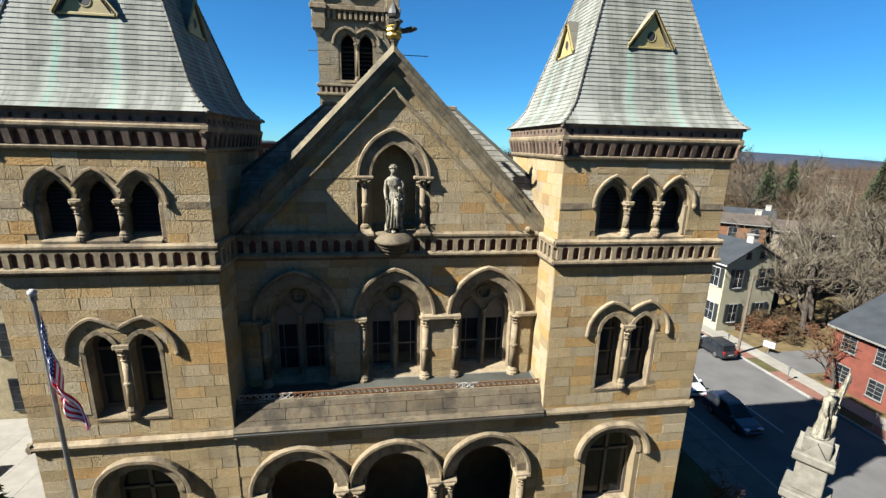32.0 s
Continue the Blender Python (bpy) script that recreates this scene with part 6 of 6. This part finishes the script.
part("post", box(-0.03, 0.03, -0.02, 0.02, -0.1, 0.6), M_STEEL, sg)

# monument with a soldier carrying a flag
mo = thing("war_monument", pose(16.0, -2.2, GROUND + 0.1, 0, 0, 35) @ Matrix.Diagonal((0.78, 0.78, 1.7, 1)), "tall pale granite monument in stepped tiers", "monument")
for nm, hw, z0, z1 in (("step", 1.9, 0.0, 0.3), ("step", 1.55, 0.3, 0.6), ("plinth", 1.15, 0.6, 1.2), ("plinth_cap", 1.25, 1.2, 1.4), ("die", 0.78, 1.4, 2.75), ("die_cap", 0.95, 2.75, 2.97), ("upper_die", 0.6, 2.97, 3.75), ("upper_cap", 0.8, 3.75, 3.97), ("top_block", 0.55, 3.97, 4.35)):
    part(nm, box(-hw, hw, -hw, hw, z0, z1, 0.04), M_PALE, mo)
for q in range(4):
    part("panel", box(-0.5, 0.5, -0.80, -0.77, 1.6, 2.6, 0.005), M_TRIMW, mo, at=pose(0, 0, 0, 0, 0, 90 * q))
    part("pediment", prism([(-0.7, 3.78), (0, 4.3), (0.7, 3.78)], -0.72, -0.4), M_PALE, mo, at=pose(0, 0, 0, 0, 0, 90 * q))
figure("soldier_statue", pose(16.0, -2.2, GROUND + 0.1 + 4.35 * 1.7, 0, 0, 20), 2.0, "pale stone soldier statue holding a furled flag", M_MARBLE, True)
figure("corner_statue", pose(15.0, -3.1, GROUND + 0.1 + 0.6 * 1.7, 0, 0, -30), 1.8, "pale stone figure at the foot of the monument", M_PALE)

# flagpole with the national flag hanging in folds
fpz = 14.6
fg = thing("flagpole", pose(-7.72, -4.5, GROUND), "silver flagpole with a white ball and hanging flag", "flagpole")
part("pole", tube([(0, 0, 0), (0, 0, fpz)], [0.075, 0.04], 10), M_STEEL, fg)
part("ball", blob(bmesh.new(), (0, 0, fpz + 0.09), (0.085, 0.085, 0.085), 14), M_TRIMW, fg)
part("truck", lathe([(0.07, fpz - 0.08), (0.07, fpz + 0.02)], 8), M_STEEL, fg)


def flag_material():
    n = Nodes("striped_flag_cloth")
    uv = n.add("ShaderNodeUVMap").outputs[0]
    sep = n.add("ShaderNodeSeparateXYZ")
    n.put(sep.inputs[0], uv)
    u, v = sep.outputs[0], sep.outputs[1]
    stripe = n.math("GREATER_THAN", n.math("FRACT", n.math("MULTIPLY", v, 6.5)), 0.5)
    c = n.mix(stripe, (0.55, 0.03, 0.045), (0.72, 0.70, 0.68))
    canton = n.math("MULTIPLY", n.math("LESS_THAN", u, 0.42), n.math("GREATER_THAN", v, 0.462))
    cell = n.add("ShaderNodeTexVoronoi")
    cell.inputs["Scale"].default_value = 1.0
    cell.inputs["Randomness"].default_value = 0.0
    sc = n.add("ShaderNodeVectorMath", operation="MULTIPLY")
    n.put(sc.inputs[0], uv)
    sc.inputs[1].default_value = (24.0, 17.0, 1.0)
    n.put(cell.inputs["Vector"], sc.outputs[0])
    star = n.math("LESS_THAN", cell.outputs["Distance"], 0.26)
    c = n.mix(canton, c, n.mix(star, (0.025, 0.04, 0.14), (0.7, 0.7, 0.7)))
    n.bump(n.noise(60, 3), 0.1, 0.002)
    return n.done(c, 0.85)


bm = bmesh.new()
uvl = bm.loops.layers.uv.new("UVMap")
nu, nv = 26, 20
grid = []
for j in range(nv + 1):
    row = []
    for i in range(nu + 1):
        u, v = i / nu, j / nv
        drop = u ** 1.1
        fold = math.sin(u * 15 + 2.0 * v) * 0.10 * min(1, u * 4)
        x = 0.05 + 0.20 * u + 0.30 * u ** 2.4 + 0.08 * math.sin(6 * u + 2 * v) * u
        z = fpz - 0.35 - 1.9 * (1 - v) * (1 - 0.45 * u) - 2.85 * drop * (0.62 + 0.38 * v)
        row.append(bm.verts.new((x, fold + 0.06 * math.sin(9 * v + 4 * u), z)))
    grid.append(row)
for j in range(nv):
    for i in range(nu):
        f = bm.faces.new((grid[j][i], grid[j][i + 1], grid[j + 1][i + 1], grid[j + 1][i]))
        for lp, (a, b) in zip(f.loops, ((i, j), (i + 1, j), (i + 1, j + 1), (i, j + 1))):
            lp[uvl].uv = (a / nu, b / nv)
ob = part("flag", bm, flag_material(), fg, "red and white striped flag with starred blue canton", smooth=True)
sol = ob.modifiers.new("thickness", "SOLIDIFY")
sol.thickness = 0.008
-----
GOAL OF THE EXERCISE. Return the exact lines from the line with "Continue the Blender" to the line with "0.6), M_STEEL, sg)", inclusive of both, with nothing added.

EXPECTED ANSWER.
Continue the Blender Python (bpy) script that recreates this scene with part 6 of 6. This part finishes the script.
part("post", box(-0.03, 0.03, -0.02, 0.02, -0.1, 0.6), M_STEEL, sg)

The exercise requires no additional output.